Söz kimlik ve kültürdür: İnsan sözleriyle kendini var eder. Söz insanın şahsiyetini, güvenilirliğini ve ahlakını yansıtır. Aynı zamanda bir toplumun kültürünün hafızasıdır. Sözlü kültür, tarihin ilk dönemlerinden itibaren insanları eğitmiş, yönlendirmiş ve bir arada olmasını sağlamıştır. Asırlardır süre gelen düşünceler, fikirler, akımlar vb. atasözleri, deyimler, yüzyılların birikimini birkaç kelimeyle özetleyebilir. Örneğin, “Ne ekersen, onu biçersin” sözü, hem bireysel çabanın hem de sosyal adaletin özlü bir ifadesidir. Hikâyeler, destanlar, masallar hep sözle taşınmıştır. Ancak bugün, sözün yerini giderek dijital ifadeler (emojiler, kısa mesajlar vb.) yer almaya başlamış atalarımızdan miras kalan sözün derinliği kaybolma tehlikesiyle karşı karşıya kalmıştır.

Teknoloji çağında sözün önemi: Günümüzde söz daha hızlı fakat daha yüzeysel dolaşır hale gelmiştir. Özellikle sosyal medya platformlarında paylaşılan sözler, çoğu zaman bir düşünce süzgecinden geçirilmeden sarf edilmektedir. Kalıcılıktan çok etkileşim, anlamdan çok dikkat çekme kaygısı ön palandadır. Bu durum, sözün değerini ve anlamını yitirmesine yol açmıştır. Oysa her çağda olduğu gibi günümüzde de özlü, içten ve samimi sözlere ihtiyaç duymaktayız. Belki de dijital çağda en yenilikçi söylem az ve öz konuşmak; konuşurken de düşünerek ve hissederek söz söylemektir.

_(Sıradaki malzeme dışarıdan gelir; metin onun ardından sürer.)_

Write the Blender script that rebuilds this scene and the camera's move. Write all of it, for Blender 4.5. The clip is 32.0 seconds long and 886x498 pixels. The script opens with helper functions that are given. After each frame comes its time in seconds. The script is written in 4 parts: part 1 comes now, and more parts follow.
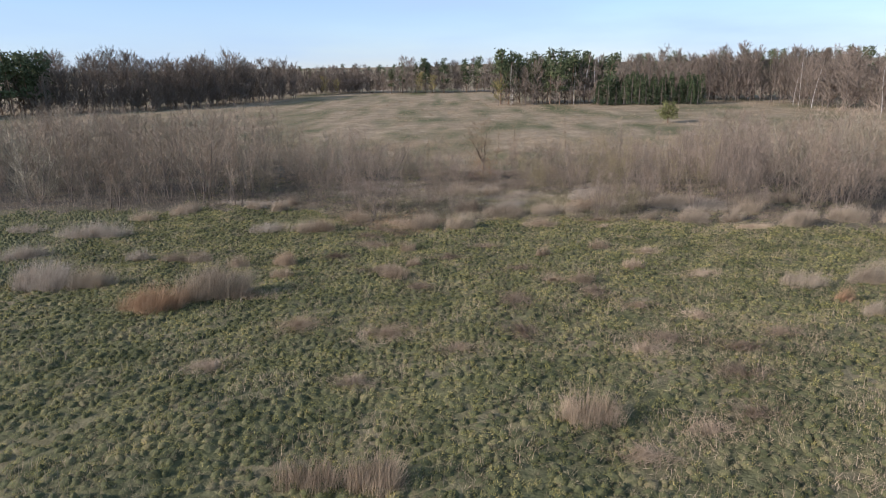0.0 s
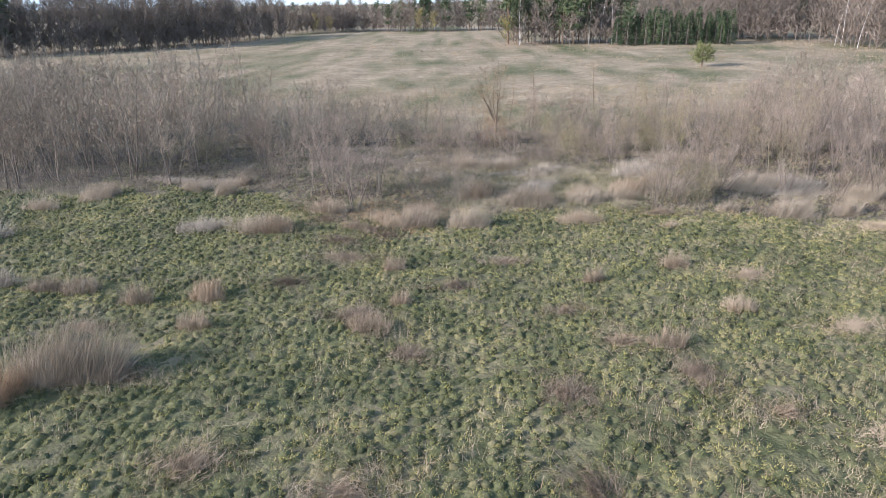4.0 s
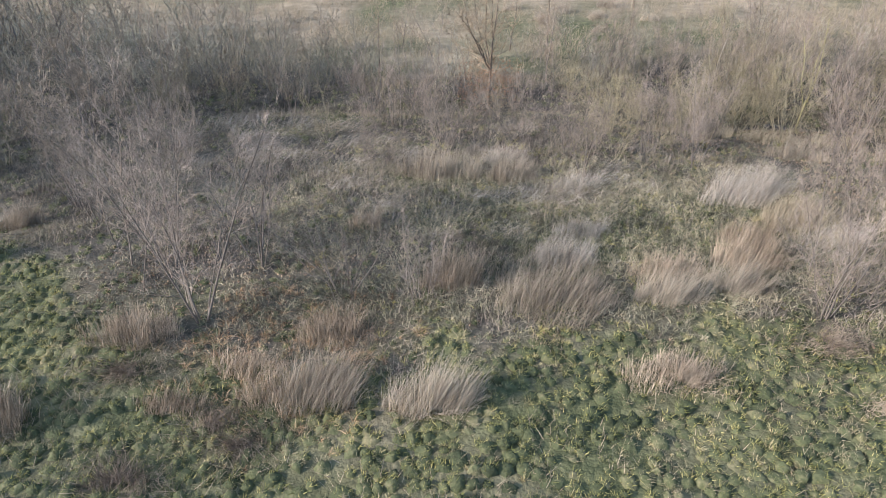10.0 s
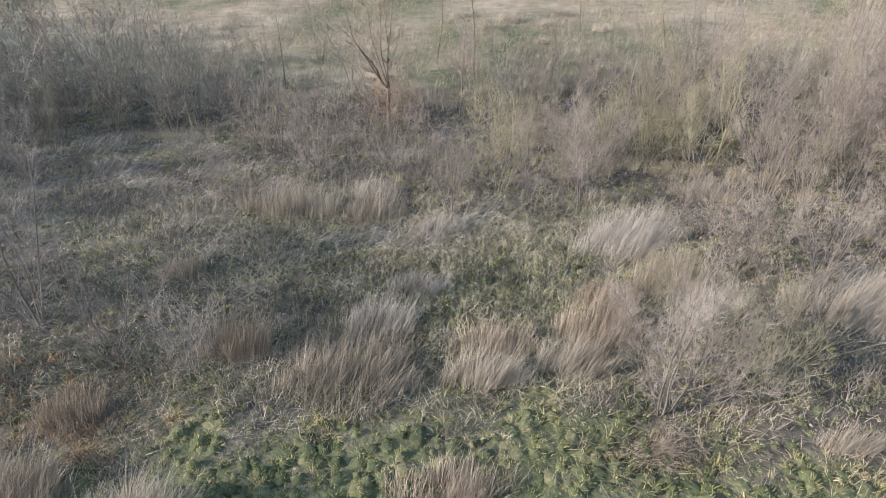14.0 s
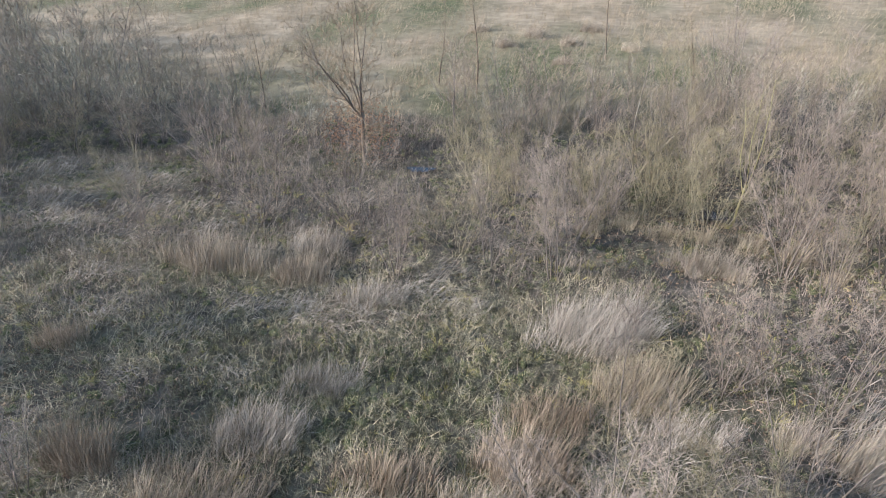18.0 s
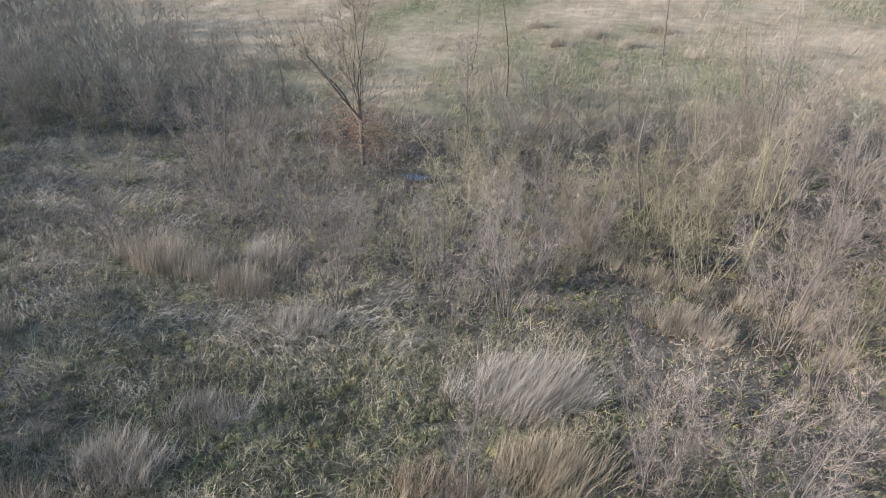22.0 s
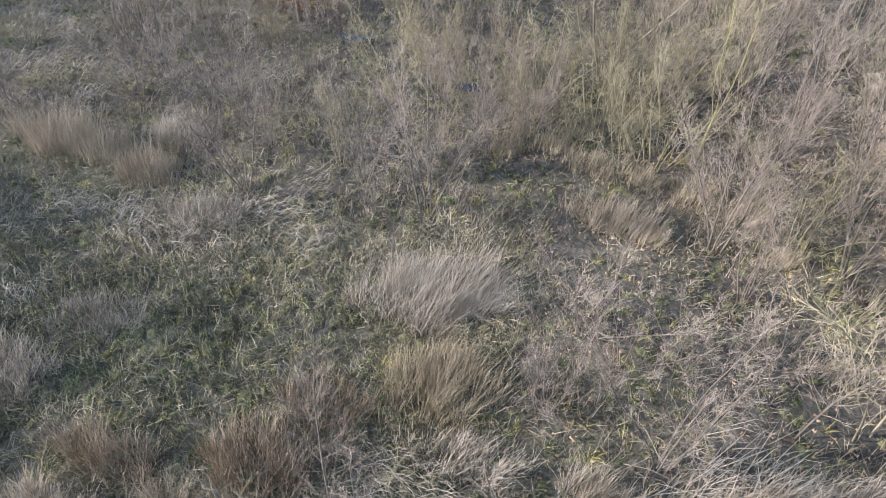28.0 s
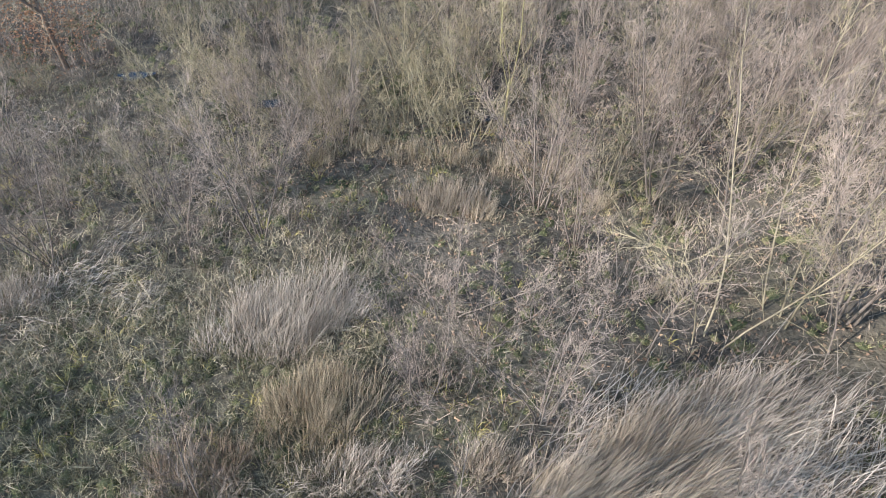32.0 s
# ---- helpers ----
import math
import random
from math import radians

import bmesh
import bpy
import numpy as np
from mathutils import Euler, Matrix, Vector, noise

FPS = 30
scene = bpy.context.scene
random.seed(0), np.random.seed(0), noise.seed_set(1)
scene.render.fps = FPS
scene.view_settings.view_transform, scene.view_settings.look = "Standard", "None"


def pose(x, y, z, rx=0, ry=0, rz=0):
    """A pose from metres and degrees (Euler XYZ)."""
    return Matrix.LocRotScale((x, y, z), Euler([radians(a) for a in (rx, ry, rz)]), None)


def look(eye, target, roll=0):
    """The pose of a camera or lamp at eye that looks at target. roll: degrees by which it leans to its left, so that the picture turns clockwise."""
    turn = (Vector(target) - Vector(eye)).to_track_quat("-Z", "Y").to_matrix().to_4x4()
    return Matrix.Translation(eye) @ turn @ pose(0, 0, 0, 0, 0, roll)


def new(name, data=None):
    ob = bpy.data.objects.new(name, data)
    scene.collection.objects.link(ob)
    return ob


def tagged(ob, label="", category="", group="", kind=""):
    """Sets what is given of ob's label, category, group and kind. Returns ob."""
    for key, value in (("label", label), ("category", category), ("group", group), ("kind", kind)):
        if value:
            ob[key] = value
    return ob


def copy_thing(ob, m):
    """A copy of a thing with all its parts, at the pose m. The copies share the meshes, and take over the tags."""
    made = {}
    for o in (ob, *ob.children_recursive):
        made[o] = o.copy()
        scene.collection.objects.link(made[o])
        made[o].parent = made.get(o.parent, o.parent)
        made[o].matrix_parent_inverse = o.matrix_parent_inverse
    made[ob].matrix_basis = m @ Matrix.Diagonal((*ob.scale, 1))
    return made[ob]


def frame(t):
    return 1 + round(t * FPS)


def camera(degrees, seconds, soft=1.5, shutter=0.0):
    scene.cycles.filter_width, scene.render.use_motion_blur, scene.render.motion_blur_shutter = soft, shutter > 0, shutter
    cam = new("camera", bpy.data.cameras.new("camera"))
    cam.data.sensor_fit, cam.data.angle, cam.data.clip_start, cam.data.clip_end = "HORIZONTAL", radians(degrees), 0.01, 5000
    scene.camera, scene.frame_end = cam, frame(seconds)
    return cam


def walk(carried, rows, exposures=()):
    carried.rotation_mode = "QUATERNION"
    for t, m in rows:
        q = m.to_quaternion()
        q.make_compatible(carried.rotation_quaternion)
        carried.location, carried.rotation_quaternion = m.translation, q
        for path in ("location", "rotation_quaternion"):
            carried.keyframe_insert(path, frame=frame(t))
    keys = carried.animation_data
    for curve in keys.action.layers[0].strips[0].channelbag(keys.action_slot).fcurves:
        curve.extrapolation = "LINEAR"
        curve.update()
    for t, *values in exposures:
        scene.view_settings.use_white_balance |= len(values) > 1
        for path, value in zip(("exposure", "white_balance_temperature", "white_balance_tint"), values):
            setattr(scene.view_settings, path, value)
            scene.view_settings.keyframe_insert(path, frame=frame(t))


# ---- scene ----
cam = camera(69.2, 32.0, soft=1.0)
METRES, EYE, TILT, LEAN, TURN = 52.0, 11.0, 0.0, 0.0, 0.0
ROWS = [
    (0.0, 0.0, 0.0, 0.0, -0.27, -16.03, 0.94),
    (0.5, -0.0003, 0.0425, 0.0026, -0.24, -17.55, 0.95),
    (1.0, -0.0005, 0.0819, 0.0041, -0.2, -19.01, 0.98),
    (1.5, -0.0004, 0.1182, 0.0043, -0.16, -20.23, 0.99),
    (2.0, -0.0003, 0.1504, 0.0037, -0.14, -21.06, 0.98),
    (2.5, -0.0002, 0.1787, 0.0016, -0.08, -21.05, 0.97),
    (3.0, -0.0002, 0.2046, -0.0018, -0.04, -21.06, 0.96),
    (3.5, -0.0002, 0.2285, -0.0056, 0.01, -21.08, 0.97),
    (5.5, 0.002, 0.3316, -0.0161, -1.42, -21.19, 1.04),
    (6.0, 0.003, 0.3672, -0.0171, -1.52, -21.37, 1.04),
    (6.5, 0.0042, 0.4059, -0.0184, -1.64, -22.19, 1.05),
    (7.0, 0.0054, 0.4475, -0.019, -1.61, -23.11, 1.07),
    (7.5, 0.0076, 0.4922, -0.0182, -1.58, -24.3, 1.09),
    (8.0, 0.0104, 0.5371, -0.0164, -1.51, -25.84, 1.12),
    (8.5, 0.0136, 0.577, -0.0138, -1.44, -27.61, 1.09),
    (9.0, 0.0172, 0.6055, -0.0117, -1.35, -29.36, 1.1),
    (9.5, 0.0212, 0.6245, -0.0106, -1.29, -31.13, 1.09),
    (10.0, 0.0277, 0.6353, -0.0099, -1.22, -31.92, 1.11),
    (10.5, 0.0385, 0.6404, -0.0098, -1.13, -31.85, 1.1),
    (11.0, 0.0554, 0.6457, -0.0096, -1.07, -31.9, 1.12),
    (11.5, 0.073, 0.6518, -0.0102, -1.05, -31.9, 1.11),
    (12.0, 0.0888, 0.6587, -0.0109, -0.96, -31.92, 1.12),
    (12.5, 0.1028, 0.6668, -0.0115, -0.8, -31.93, 1.13),
    (13.0, 0.1146, 0.6756, -0.0125, -0.53, -31.88, 1.1),
    (13.5, 0.125, 0.6852, -0.0134, -0.04, -31.88, 1.06),
    (14.0, 0.1344, 0.6952, -0.0142, 0.58, -31.86, 1.07),
    (14.5, 0.1432, 0.7056, -0.015, 1.24, -31.83, 1.07),
    (16.5, 0.1727, 0.7477, -0.0167, 4.02, -31.77, 1.09),
    (17.0, 0.1787, 0.7571, -0.0168, 4.95, -31.73, 1.09),
    (17.5, 0.1849, 0.7656, -0.0165, 5.56, -31.74, 1.09),
    (18.0, 0.1919, 0.7736, -0.0162, 6.16, -31.74, 1.08),
    (18.5, 0.1996, 0.7809, -0.0159, 7.06, -31.7, 1.08),
    (19.0, 0.2075, 0.7878, -0.0158, 7.99, -31.71, 1.07),
    (19.5, 0.2157, 0.7942, -0.016, 9.04, -31.66, 1.09),
    (20.0, 0.2238, 0.8003, -0.0163, 10.23, -31.66, 1.07),
    (20.5, 0.232, 0.8062, -0.0166, 11.71, -31.86, 1.05),
    (21.0, 0.2404, 0.812, -0.0167, 13.21, -32.13, 1.06),
    (21.5, 0.2487, 0.8176, -0.0169, 14.5, -32.42, 1.06),
    (22.0, 0.2568, 0.8233, -0.0168, 15.9, -32.72, 1.05),
    (22.5, 0.2638, 0.8296, -0.0167, 17.37, -33.02, 1.0),
    (23.0, 0.2698, 0.8365, -0.0164, 18.79, -33.32, 0.99),
    (23.5, 0.2747, 0.8434, -0.0162, 20.09, -33.57, 0.94),
    (24.0, 0.2788, 0.8506, -0.0157, 21.38, -33.87, 0.93),
    (24.5, 0.282, 0.8578, -0.0152, 22.55, -34.2, 0.92),
    (25.0, 0.2844, 0.8635, -0.0153, 22.97, -35.64, 0.82),
    (25.5, 0.2852, 0.8657, -0.0156, 22.97, -39.06, 0.86),
    (27.5, 0.2848, 0.8655, -0.0176, 19.44, -46.46, 1.08),
    (28.0, 0.2851, 0.8656, -0.0175, 16.39, -46.47, 1.06),
    (28.5, 0.2852, 0.8656, -0.0177, 13.92, -46.48, 1.03),
    (29.0, 0.2854, 0.8658, -0.0178, 11.99, -46.49, 1.04),
    (29.5, 0.2855, 0.8658, -0.018, 10.63, -46.47, 1.08),
    (30.0, 0.2857, 0.8659, -0.0183, 9.17, -46.45, 1.14),
    (30.5, 0.2858, 0.8662, -0.0186, 7.4, -46.49, 1.13),
    (31.0, 0.2862, 0.8663, -0.0188, 3.93, -46.53, 1.13),
    (31.5, 0.2865, 0.8662, -0.019, 0.15, -46.54, 1.14),
    (32.0, 0.2868, 0.8661, -0.0188, -3.38, -46.54, 1.11),
]
walk(cam, [(t, pose(0, 0, EYE, TILT, LEAN, TURN) @ pose(METRES * x, METRES * y, METRES * z, 90 + pitch, roll, yaw)) for t, x, y, z, yaw, pitch, roll in ROWS],
     exposures=[(0.0, 0.50, 5750, 18), (1.0, 0.86, 5600, 17), (2.0, 1.15, 5450, 16), (3.5, 1.18, 5380, 16), (6.0, 1.12, 5400, 17), (9.0, 1.14, 5400, 15), (12.0, 1.2, 5370, 12), (20.0, 1.25, 5350, 13), (24.0, 1.35, 5350, 13), (28.0, 1.5, 5370, 13), (32.0, 1.42, 5370, 12)])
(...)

Sonuç olarak, söz ve düşünce insanın aynasıdır. Ne düşündüğümüz, ne söylediğimiz, nasıl konuştuğumuz kadar ne zaman, kime ve neden söylediğimiz de önemlidir. Çünkü söz, bir karakterin, bir anlayışın, bir dünya görüşünün dışa vurumu dur. O halde sözü yüceltmek, sadece dilin değil, insanlığın da yüceltilmesidir. Aynı zamanda söz akıl ve bilgi seviyesinin ölçütüdür. Bu nedenle insan sözünü söylemden önce akıl imbiğinden süzmeli, ölçüp biçmeli ve ham sözleri olgunlaştırarak, pişirerek söylenecek aşamaya getirmelidir. Sonuç olarak toplumun geleceğini inşa etmek ve kalıcı izler bırakmak isteyen insanlar düşüncelerini aktarırken sözlerine ve üslubuna çok dikkat etmelidir. Çünkü insanın en büyük gücü düşüncesi, en etkili silahı ise sözleridir.